## LISTED RECORDS
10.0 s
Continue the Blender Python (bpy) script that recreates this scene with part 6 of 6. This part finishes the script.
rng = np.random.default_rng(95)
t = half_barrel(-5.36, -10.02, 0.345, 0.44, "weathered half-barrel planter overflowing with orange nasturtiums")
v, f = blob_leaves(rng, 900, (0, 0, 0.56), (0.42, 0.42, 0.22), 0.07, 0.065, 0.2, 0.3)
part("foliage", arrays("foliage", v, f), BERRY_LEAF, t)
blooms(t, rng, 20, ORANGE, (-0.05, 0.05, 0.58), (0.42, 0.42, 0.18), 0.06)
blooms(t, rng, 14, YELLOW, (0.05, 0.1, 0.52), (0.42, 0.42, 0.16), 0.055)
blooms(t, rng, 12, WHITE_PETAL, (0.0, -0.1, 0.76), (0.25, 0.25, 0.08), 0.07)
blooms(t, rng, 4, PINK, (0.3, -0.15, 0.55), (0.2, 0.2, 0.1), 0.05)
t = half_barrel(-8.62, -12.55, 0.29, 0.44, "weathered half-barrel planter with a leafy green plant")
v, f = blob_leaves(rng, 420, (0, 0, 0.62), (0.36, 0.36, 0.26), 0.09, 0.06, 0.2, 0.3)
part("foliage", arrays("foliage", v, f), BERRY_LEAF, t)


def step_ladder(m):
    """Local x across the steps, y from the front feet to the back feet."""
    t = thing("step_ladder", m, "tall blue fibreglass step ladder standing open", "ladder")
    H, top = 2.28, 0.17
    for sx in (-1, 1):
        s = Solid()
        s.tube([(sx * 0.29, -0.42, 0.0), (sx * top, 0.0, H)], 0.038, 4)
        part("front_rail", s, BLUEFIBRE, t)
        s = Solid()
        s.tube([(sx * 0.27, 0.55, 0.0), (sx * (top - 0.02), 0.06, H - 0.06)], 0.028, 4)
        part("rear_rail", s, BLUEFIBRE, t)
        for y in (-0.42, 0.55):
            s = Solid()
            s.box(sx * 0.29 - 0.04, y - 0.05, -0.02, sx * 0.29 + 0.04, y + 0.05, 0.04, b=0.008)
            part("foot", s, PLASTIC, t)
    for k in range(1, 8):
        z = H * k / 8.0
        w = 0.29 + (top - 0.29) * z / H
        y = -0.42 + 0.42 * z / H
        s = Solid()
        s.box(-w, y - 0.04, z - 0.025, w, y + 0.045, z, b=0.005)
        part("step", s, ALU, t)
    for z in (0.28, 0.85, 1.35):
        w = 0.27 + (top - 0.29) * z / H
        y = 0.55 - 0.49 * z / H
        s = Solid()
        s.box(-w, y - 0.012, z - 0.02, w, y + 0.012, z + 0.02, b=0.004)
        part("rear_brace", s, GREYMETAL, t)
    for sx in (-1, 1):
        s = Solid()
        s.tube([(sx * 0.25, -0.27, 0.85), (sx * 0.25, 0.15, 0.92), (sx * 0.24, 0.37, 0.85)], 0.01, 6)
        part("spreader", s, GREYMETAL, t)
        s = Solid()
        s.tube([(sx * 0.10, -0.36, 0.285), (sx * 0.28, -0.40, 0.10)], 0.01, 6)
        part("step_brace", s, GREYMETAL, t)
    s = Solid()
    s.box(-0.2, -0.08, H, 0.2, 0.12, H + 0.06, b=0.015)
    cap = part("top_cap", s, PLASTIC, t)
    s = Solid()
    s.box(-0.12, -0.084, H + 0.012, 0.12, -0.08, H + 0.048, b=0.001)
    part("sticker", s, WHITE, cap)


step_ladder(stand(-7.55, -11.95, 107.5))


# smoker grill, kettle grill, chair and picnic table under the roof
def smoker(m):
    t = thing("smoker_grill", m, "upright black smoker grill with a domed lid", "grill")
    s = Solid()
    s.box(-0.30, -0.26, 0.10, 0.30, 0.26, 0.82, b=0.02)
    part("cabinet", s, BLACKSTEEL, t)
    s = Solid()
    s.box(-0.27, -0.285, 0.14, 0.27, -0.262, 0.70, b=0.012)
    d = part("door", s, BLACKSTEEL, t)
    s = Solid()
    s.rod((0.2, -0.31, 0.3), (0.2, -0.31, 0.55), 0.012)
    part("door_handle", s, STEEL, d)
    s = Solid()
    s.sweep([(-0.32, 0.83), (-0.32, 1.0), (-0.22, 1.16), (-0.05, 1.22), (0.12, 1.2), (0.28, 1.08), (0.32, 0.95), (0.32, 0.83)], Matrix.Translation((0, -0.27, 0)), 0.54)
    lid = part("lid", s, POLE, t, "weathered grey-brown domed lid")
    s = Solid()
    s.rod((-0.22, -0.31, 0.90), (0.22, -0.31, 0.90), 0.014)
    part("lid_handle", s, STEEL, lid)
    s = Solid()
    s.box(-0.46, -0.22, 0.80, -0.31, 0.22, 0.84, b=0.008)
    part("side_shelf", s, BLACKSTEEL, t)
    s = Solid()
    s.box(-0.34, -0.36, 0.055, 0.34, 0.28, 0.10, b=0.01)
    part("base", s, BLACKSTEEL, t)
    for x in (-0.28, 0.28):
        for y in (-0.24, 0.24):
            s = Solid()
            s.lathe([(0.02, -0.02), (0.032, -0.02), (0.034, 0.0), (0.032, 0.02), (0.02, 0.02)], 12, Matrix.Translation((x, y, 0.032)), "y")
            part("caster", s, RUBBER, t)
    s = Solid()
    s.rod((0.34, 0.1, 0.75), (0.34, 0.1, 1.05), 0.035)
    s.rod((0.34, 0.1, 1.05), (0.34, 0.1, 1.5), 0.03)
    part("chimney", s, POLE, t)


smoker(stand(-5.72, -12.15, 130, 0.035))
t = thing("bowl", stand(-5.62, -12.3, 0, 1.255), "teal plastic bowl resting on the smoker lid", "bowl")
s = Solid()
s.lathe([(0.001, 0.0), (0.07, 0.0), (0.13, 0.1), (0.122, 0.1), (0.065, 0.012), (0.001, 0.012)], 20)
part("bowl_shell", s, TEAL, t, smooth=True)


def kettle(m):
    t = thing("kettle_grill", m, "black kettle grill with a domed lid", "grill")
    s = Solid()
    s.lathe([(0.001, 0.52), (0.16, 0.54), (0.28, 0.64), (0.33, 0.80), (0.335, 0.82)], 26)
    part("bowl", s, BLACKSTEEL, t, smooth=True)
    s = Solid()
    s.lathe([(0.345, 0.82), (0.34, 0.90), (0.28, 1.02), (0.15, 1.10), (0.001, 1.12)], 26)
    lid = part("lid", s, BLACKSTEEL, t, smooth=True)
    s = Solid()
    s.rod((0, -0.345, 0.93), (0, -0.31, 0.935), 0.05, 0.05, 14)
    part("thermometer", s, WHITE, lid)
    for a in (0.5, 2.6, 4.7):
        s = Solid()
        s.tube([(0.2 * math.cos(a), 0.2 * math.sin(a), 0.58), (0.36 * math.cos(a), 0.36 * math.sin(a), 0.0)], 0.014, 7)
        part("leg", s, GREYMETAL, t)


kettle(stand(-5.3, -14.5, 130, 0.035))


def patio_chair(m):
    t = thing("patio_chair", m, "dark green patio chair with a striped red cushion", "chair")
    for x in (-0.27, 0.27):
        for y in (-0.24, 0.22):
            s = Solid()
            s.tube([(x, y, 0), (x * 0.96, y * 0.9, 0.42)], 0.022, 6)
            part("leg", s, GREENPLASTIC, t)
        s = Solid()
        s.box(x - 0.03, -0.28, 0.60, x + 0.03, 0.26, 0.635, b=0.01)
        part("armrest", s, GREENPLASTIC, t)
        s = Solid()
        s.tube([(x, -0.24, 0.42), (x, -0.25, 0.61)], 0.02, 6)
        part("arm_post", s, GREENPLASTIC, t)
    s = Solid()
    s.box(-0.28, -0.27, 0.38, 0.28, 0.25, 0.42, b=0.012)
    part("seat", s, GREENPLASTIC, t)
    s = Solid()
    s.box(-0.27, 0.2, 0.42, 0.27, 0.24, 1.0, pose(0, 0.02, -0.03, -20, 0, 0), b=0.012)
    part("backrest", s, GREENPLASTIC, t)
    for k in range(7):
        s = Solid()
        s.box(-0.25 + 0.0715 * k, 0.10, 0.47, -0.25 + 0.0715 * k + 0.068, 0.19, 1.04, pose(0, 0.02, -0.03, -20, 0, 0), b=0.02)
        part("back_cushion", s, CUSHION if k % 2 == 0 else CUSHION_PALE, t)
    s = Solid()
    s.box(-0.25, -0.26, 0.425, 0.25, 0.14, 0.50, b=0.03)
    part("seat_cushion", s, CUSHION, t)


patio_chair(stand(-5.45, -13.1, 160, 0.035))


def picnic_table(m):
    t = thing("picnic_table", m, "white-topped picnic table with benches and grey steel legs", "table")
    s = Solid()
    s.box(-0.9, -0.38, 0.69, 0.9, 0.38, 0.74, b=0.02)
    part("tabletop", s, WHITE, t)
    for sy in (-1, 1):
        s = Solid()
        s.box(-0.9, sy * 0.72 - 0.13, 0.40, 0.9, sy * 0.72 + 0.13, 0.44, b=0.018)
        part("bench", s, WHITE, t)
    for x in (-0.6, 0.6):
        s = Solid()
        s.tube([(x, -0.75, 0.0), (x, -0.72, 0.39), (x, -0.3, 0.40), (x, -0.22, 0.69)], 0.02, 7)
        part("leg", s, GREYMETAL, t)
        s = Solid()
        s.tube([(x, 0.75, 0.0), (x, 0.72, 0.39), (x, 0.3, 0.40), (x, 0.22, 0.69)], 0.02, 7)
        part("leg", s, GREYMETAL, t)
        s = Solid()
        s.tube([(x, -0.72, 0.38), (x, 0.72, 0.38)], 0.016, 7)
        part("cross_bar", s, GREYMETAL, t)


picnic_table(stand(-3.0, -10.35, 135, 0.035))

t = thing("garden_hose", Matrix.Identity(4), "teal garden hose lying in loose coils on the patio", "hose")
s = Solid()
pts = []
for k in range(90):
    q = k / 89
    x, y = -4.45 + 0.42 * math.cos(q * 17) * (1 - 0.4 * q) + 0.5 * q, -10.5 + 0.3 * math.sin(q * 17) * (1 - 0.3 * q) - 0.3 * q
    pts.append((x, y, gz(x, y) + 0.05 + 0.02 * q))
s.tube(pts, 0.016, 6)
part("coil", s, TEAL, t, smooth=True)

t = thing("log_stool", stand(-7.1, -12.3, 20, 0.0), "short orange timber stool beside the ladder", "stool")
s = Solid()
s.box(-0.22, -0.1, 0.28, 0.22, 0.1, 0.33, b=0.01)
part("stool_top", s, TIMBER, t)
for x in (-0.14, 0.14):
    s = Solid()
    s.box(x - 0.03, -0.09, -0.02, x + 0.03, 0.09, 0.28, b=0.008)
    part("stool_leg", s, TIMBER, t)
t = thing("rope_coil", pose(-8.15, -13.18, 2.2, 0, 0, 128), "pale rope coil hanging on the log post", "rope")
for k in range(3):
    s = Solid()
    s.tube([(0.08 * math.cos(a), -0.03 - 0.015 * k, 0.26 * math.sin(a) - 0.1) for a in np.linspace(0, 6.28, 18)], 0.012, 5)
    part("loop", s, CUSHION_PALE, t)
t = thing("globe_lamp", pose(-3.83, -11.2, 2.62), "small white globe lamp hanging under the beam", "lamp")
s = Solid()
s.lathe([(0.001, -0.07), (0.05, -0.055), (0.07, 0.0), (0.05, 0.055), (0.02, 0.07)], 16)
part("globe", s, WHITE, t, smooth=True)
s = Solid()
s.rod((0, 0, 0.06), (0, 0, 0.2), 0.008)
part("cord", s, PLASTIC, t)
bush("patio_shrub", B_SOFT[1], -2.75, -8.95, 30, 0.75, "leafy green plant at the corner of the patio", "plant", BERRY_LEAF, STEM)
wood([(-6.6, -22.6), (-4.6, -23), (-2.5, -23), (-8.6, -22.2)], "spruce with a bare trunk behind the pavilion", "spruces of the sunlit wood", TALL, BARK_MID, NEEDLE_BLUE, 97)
...
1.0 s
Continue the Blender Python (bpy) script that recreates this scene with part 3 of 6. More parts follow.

## WHAT IS NEEDED
Copy each line from the data above that includes "Python".

## FINAL RESULT
Continue the Blender Python (bpy) script that recreates this scene with part 6 of 6. This part finishes the script.
Continue the Blender Python (bpy) script that recreates this scene with part 3 of 6. More parts follow.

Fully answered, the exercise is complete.